Materials provided:
———
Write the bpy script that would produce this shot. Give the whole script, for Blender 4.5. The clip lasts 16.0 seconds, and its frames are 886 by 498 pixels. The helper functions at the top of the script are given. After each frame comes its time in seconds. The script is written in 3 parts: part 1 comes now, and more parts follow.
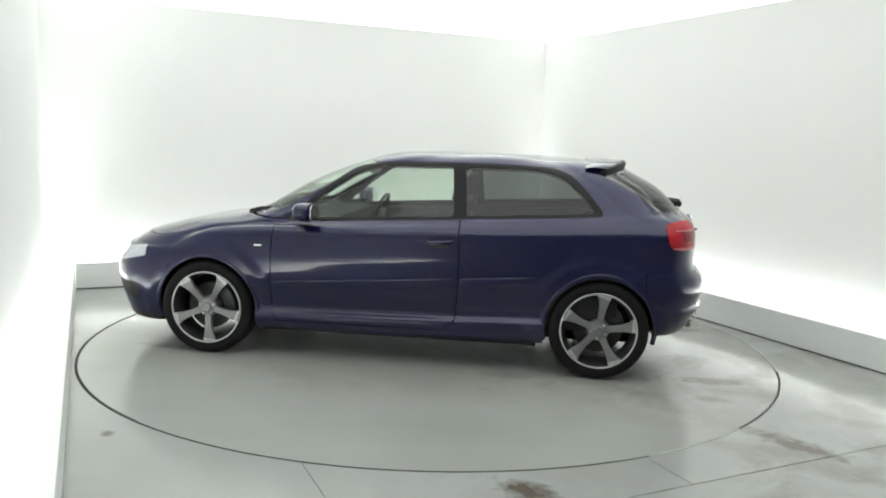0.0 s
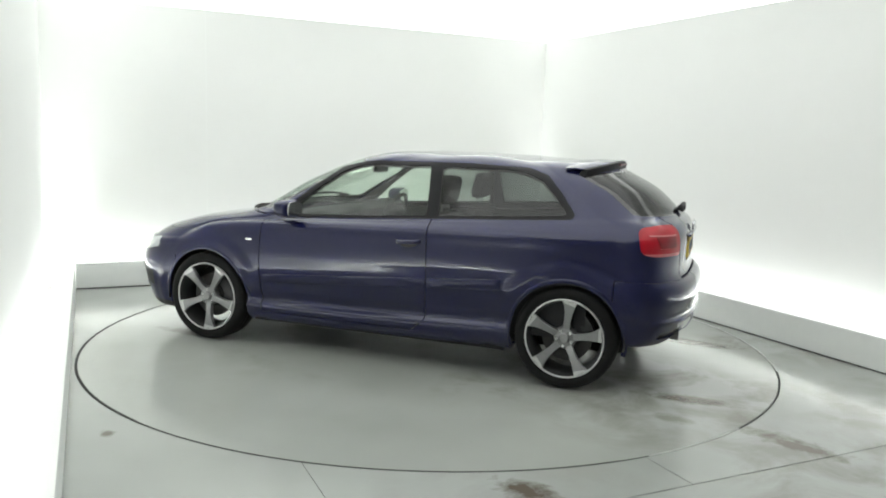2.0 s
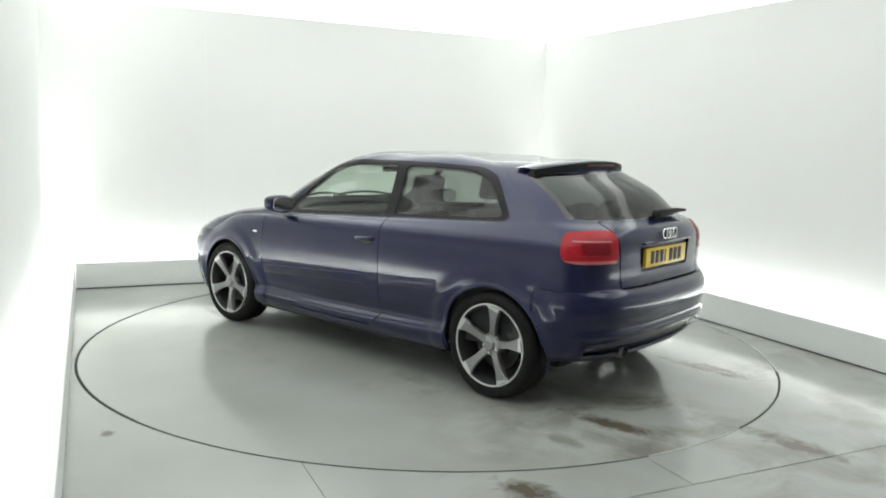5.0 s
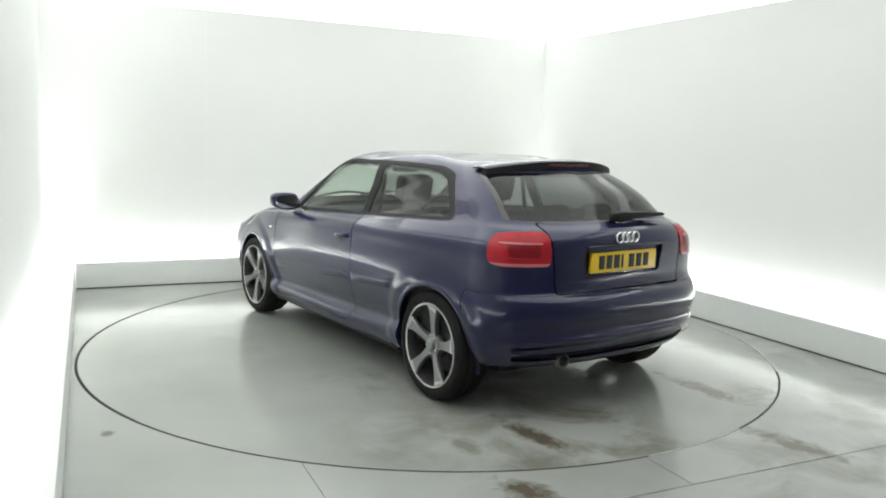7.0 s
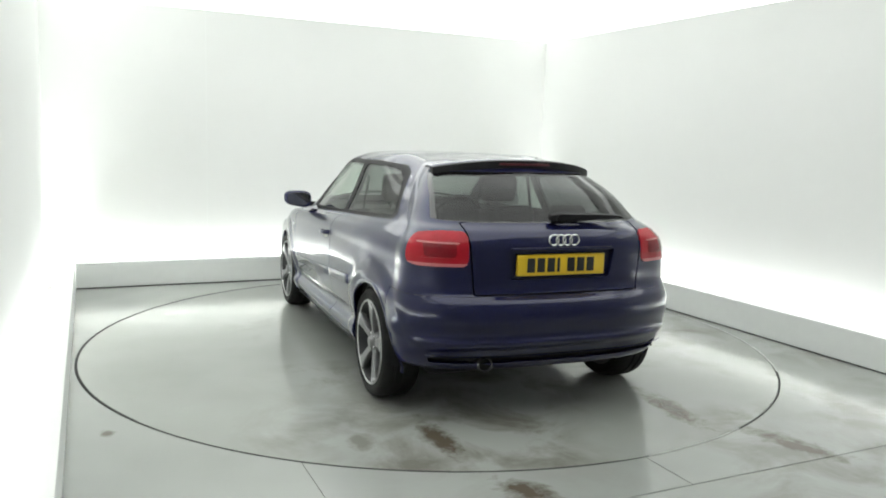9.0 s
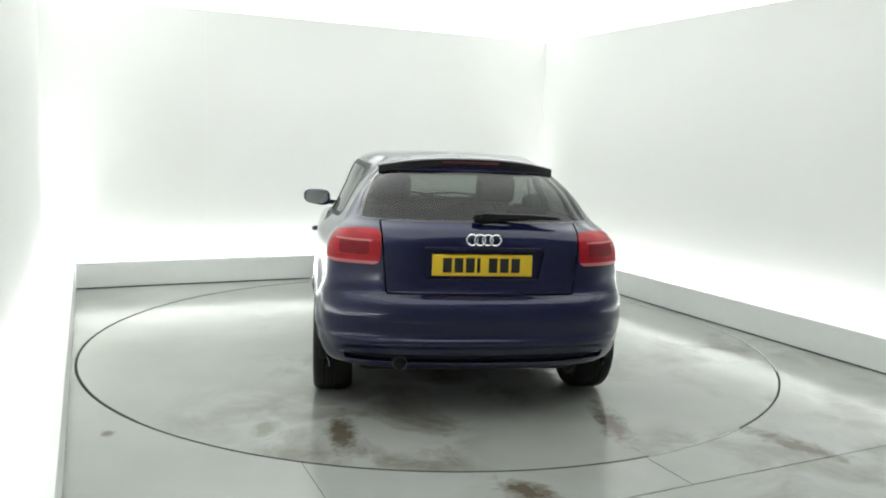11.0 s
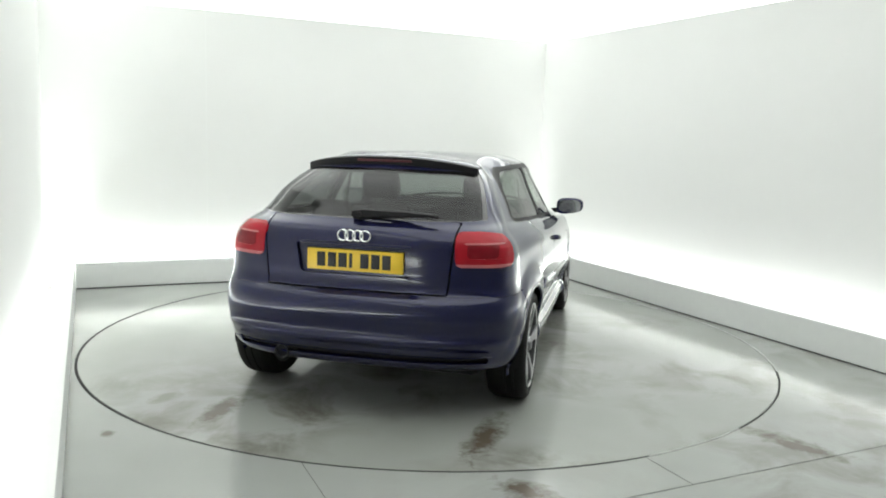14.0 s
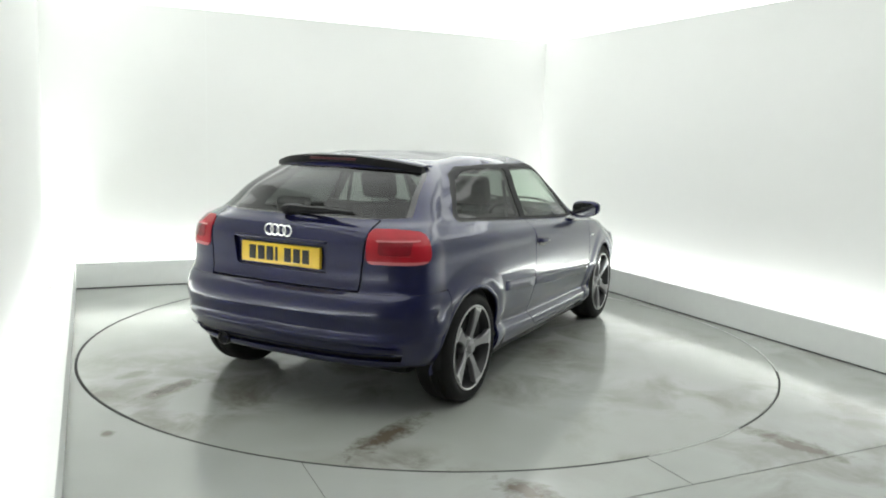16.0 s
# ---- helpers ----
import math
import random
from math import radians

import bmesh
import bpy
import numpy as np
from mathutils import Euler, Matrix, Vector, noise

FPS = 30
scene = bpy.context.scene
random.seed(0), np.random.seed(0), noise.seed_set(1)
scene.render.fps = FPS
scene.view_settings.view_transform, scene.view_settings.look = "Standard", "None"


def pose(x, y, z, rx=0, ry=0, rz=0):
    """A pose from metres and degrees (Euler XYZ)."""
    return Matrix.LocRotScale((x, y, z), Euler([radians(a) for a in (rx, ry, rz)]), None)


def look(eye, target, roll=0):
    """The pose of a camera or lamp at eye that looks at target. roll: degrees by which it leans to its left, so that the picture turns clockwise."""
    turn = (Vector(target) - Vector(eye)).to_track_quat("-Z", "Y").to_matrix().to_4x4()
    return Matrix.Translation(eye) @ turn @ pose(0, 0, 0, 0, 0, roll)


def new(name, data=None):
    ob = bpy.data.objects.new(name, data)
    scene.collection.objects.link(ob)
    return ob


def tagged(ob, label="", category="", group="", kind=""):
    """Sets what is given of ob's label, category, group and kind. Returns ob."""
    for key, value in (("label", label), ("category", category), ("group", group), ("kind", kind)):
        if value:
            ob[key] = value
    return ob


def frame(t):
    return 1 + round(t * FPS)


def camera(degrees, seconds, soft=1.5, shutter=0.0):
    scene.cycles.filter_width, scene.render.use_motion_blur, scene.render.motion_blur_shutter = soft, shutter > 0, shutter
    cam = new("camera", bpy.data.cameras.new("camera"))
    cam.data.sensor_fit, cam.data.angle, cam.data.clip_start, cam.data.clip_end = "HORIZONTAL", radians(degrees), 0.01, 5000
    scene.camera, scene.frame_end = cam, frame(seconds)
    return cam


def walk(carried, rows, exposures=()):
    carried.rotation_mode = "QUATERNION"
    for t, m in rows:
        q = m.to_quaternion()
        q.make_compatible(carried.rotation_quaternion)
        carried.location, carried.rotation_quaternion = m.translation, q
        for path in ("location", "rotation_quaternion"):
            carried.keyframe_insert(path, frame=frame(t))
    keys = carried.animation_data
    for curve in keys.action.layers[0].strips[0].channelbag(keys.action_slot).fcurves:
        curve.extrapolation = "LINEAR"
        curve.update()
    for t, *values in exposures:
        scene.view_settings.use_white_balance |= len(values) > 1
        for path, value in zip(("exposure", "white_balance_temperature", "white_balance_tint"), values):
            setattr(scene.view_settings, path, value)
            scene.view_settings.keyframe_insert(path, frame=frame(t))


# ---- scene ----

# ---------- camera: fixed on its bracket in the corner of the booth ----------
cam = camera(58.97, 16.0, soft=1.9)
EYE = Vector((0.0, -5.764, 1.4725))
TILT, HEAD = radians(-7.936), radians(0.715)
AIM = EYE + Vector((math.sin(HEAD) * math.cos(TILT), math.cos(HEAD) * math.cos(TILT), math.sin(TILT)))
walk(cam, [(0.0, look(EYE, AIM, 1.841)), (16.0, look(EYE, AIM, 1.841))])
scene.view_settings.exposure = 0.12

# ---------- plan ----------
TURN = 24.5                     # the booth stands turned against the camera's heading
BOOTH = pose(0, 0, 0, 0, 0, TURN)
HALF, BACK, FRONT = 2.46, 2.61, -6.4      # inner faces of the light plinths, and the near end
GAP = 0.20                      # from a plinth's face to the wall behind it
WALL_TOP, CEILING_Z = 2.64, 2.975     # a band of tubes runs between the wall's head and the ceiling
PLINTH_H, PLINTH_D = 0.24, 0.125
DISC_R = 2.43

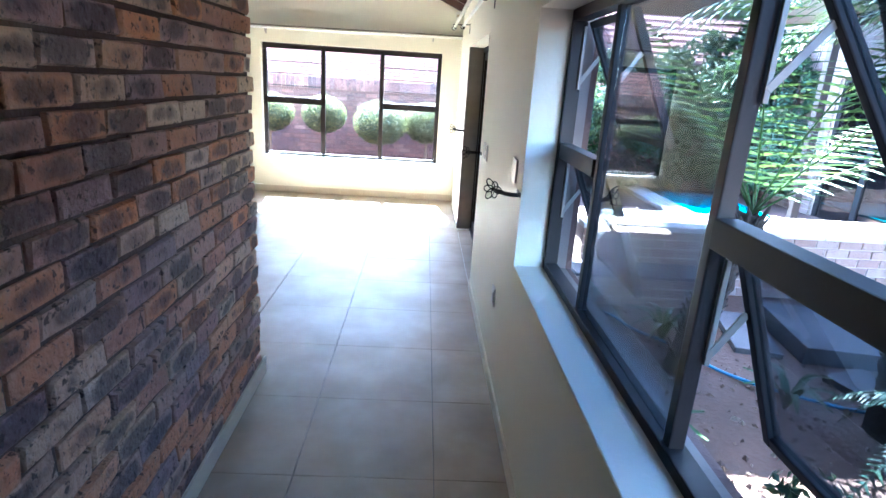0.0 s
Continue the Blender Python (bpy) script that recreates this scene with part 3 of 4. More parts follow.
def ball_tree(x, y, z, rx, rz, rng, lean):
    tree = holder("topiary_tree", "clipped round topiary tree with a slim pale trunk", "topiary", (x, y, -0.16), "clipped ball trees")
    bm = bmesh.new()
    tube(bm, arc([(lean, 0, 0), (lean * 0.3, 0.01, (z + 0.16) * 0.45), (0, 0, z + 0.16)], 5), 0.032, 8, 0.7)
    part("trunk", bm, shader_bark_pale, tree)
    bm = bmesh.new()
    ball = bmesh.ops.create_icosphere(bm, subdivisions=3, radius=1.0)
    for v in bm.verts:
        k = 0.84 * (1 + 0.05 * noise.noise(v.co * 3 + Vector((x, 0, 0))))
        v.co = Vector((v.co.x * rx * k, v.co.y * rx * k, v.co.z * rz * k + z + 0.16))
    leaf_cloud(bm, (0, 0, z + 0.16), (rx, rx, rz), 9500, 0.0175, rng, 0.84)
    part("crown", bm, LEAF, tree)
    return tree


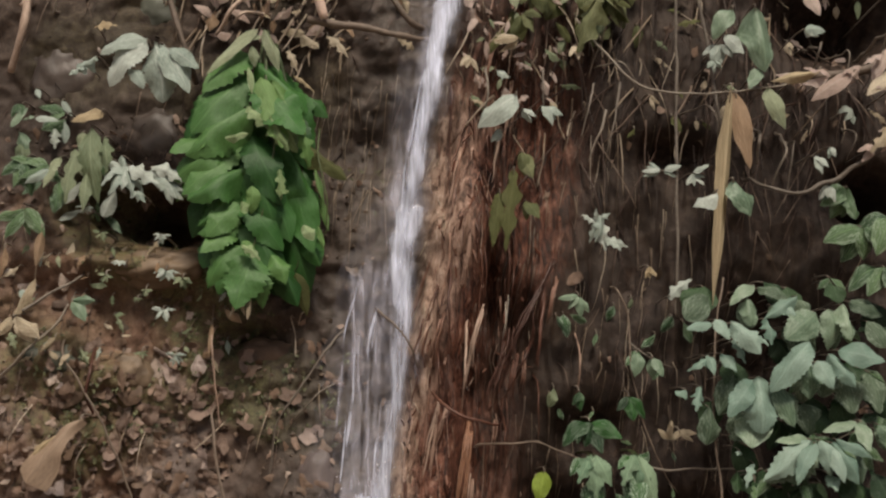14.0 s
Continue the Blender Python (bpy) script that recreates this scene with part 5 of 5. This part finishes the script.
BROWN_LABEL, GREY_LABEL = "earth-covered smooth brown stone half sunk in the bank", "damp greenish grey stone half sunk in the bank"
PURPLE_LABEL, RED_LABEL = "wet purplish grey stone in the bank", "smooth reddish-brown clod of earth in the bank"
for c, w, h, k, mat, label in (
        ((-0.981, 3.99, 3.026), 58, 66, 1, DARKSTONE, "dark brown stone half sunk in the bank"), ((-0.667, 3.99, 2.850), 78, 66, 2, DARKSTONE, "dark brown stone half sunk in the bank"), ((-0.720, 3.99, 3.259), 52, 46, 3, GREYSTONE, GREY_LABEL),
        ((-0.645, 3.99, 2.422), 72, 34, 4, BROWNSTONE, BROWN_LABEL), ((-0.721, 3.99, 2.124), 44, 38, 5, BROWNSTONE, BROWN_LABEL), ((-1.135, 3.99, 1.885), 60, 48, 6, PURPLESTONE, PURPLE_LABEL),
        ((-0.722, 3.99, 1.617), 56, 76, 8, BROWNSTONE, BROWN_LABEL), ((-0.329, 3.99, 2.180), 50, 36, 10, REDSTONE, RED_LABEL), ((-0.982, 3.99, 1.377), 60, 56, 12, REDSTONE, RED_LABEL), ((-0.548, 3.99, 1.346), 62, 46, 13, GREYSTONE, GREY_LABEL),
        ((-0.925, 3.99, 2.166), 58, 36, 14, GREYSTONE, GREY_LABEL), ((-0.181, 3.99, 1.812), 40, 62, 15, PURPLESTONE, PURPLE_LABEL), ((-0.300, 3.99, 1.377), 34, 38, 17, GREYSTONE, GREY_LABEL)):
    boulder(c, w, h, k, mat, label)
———
Required task: Your task is to repeat the data above exactly while excluding the pictures.

Solution to the exercise:
Write the bpy script that would produce this shot. Give the whole script, for Blender 4.5. The clip lasts 16.0 seconds, and its frames are 886 by 498 pixels. The helper functions at the top of the script are given. After each frame comes its time in seconds. The script is written in 3 parts: part 1 comes now, and more parts follow.
0.0 s
2.0 s
5.0 s
7.0 s
9.0 s
11.0 s
14.0 s
16.0 s
# ---- helpers ----
import math
import random
from math import radians

import bmesh
import bpy
import numpy as np
from mathutils import Euler, Matrix, Vector, noise

FPS = 30
scene = bpy.context.scene
random.seed(0), np.random.seed(0), noise.seed_set(1)
scene.render.fps = FPS
scene.view_settings.view_transform, scene.view_settings.look = "Standard", "None"


def pose(x, y, z, rx=0, ry=0, rz=0):
    """A pose from metres and degrees (Euler XYZ)."""
    return Matrix.LocRotScale((x, y, z), Euler([radians(a) for a in (rx, ry, rz)]), None)


def look(eye, target, roll=0):
    """The pose of a camera or lamp at eye that looks at target. roll: degrees by which it leans to its left, so that the picture turns clockwise."""
    turn = (Vector(target) - Vector(eye)).to_track_quat("-Z", "Y").to_matrix().to_4x4()
    return Matrix.Translation(eye) @ turn @ pose(0, 0, 0, 0, 0, roll)


def new(name, data=None):
    ob = bpy.data.objects.new(name, data)
    scene.collection.objects.link(ob)
    return ob


def tagged(ob, label="", category="", group="", kind=""):
    """Sets what is given of ob's label, category, group and kind. Returns ob."""
    for key, value in (("label", label), ("category", category), ("group", group), ("kind", kind)):
        if value:
            ob[key] = value
    return ob


def frame(t):
    return 1 + round(t * FPS)


def camera(degrees, seconds, soft=1.5, shutter=0.0):
    scene.cycles.filter_width, scene.render.use_motion_blur, scene.render.motion_blur_shutter = soft, shutter > 0, shutter
    cam = new("camera", bpy.data.cameras.new("camera"))
    cam.data.sensor_fit, cam.data.angle, cam.data.clip_start, cam.data.clip_end = "HORIZONTAL", radians(degrees), 0.01, 5000
    scene.camera, scene.frame_end = cam, frame(seconds)
    return cam


def walk(carried, rows, exposures=()):
    carried.rotation_mode = "QUATERNION"
    for t, m in rows:
        q = m.to_quaternion()
        q.make_compatible(carried.rotation_quaternion)
        carried.location, carried.rotation_quaternion = m.translation, q
        for path in ("location", "rotation_quaternion"):
            carried.keyframe_insert(path, frame=frame(t))
    keys = carried.animation_data
    for curve in keys.action.layers[0].strips[0].channelbag(keys.action_slot).fcurves:
        curve.extrapolation = "LINEAR"
        curve.update()
    for t, *values in exposures:
        scene.view_settings.use_white_balance |= len(values) > 1
        for path, value in zip(("exposure", "white_balance_temperature", "white_balance_tint"), values):
            setattr(scene.view_settings, path, value)
            scene.view_settings.keyframe_insert(path, frame=frame(t))


# ---- scene ----

# ---------- camera: fixed on its bracket in the corner of the booth ----------
cam = camera(58.97, 16.0, soft=1.9)
EYE = Vector((0.0, -5.764, 1.4725))
TILT, HEAD = radians(-7.936), radians(0.715)
AIM = EYE + Vector((math.sin(HEAD) * math.cos(TILT), math.cos(HEAD) * math.cos(TILT), math.sin(TILT)))
walk(cam, [(0.0, look(EYE, AIM, 1.841)), (16.0, look(EYE, AIM, 1.841))])
scene.view_settings.exposure = 0.12

# ---------- plan ----------
TURN = 24.5                     # the booth stands turned against the camera's heading
BOOTH = pose(0, 0, 0, 0, 0, TURN)
HALF, BACK, FRONT = 2.46, 2.61, -6.4      # inner faces of the light plinths, and the near end
GAP = 0.20                      # from a plinth's face to the wall behind it
WALL_TOP, CEILING_Z = 2.64, 2.975     # a band of tubes runs between the wall's head and the ceiling
PLINTH_H, PLINTH_D = 0.24, 0.125
DISC_R = 2.43

0.0 s
Continue the Blender Python (bpy) script that recreates this scene with part 3 of 4. More parts follow.
def ball_tree(x, y, z, rx, rz, rng, lean):
    tree = holder("topiary_tree", "clipped round topiary tree with a slim pale trunk", "topiary", (x, y, -0.16), "clipped ball trees")
    bm = bmesh.new()
    tube(bm, arc([(lean, 0, 0), (lean * 0.3, 0.01, (z + 0.16) * 0.45), (0, 0, z + 0.16)], 5), 0.032, 8, 0.7)
    part("trunk", bm, shader_bark_pale, tree)
    bm = bmesh.new()
    ball = bmesh.ops.create_icosphere(bm, subdivisions=3, radius=1.0)
    for v in bm.verts:
        k = 0.84 * (1 + 0.05 * noise.noise(v.co * 3 + Vector((x, 0, 0))))
        v.co = Vector((v.co.x * rx * k, v.co.y * rx * k, v.co.z * rz * k + z + 0.16))
    leaf_cloud(bm, (0, 0, z + 0.16), (rx, rx, rz), 9500, 0.0175, rng, 0.84)
    part("crown", bm, LEAF, tree)
    return tree


14.0 s
Continue the Blender Python (bpy) script that recreates this scene with part 5 of 5. This part finishes the script.
BROWN_LABEL, GREY_LABEL = "earth-covered smooth brown stone half sunk in the bank", "damp greenish grey stone half sunk in the bank"
PURPLE_LABEL, RED_LABEL = "wet purplish grey stone in the bank", "smooth reddish-brown clod of earth in the bank"
for c, w, h, k, mat, label in (
        ((-0.981, 3.99, 3.026), 58, 66, 1, DARKSTONE, "dark brown stone half sunk in the bank"), ((-0.667, 3.99, 2.850), 78, 66, 2, DARKSTONE, "dark brown stone half sunk in the bank"), ((-0.720, 3.99, 3.259), 52, 46, 3, GREYSTONE, GREY_LABEL),
        ((-0.645, 3.99, 2.422), 72, 34, 4, BROWNSTONE, BROWN_LABEL), ((-0.721, 3.99, 2.124), 44, 38, 5, BROWNSTONE, BROWN_LABEL), ((-1.135, 3.99, 1.885), 60, 48, 6, PURPLESTONE, PURPLE_LABEL),
        ((-0.722, 3.99, 1.617), 56, 76, 8, BROWNSTONE, BROWN_LABEL), ((-0.329, 3.99, 2.180), 50, 36, 10, REDSTONE, RED_LABEL), ((-0.982, 3.99, 1.377), 60, 56, 12, REDSTONE, RED_LABEL), ((-0.548, 3.99, 1.346), 62, 46, 13, GREYSTONE, GREY_LABEL),
        ((-0.925, 3.99, 2.166), 58, 36, 14, GREYSTONE, GREY_LABEL), ((-0.181, 3.99, 1.812), 40, 62, 15, PURPLESTONE, PURPLE_LABEL), ((-0.300, 3.99, 1.377), 34, 38, 17, GREYSTONE, GREY_LABEL)):
    boulder(c, w, h, k, mat, label)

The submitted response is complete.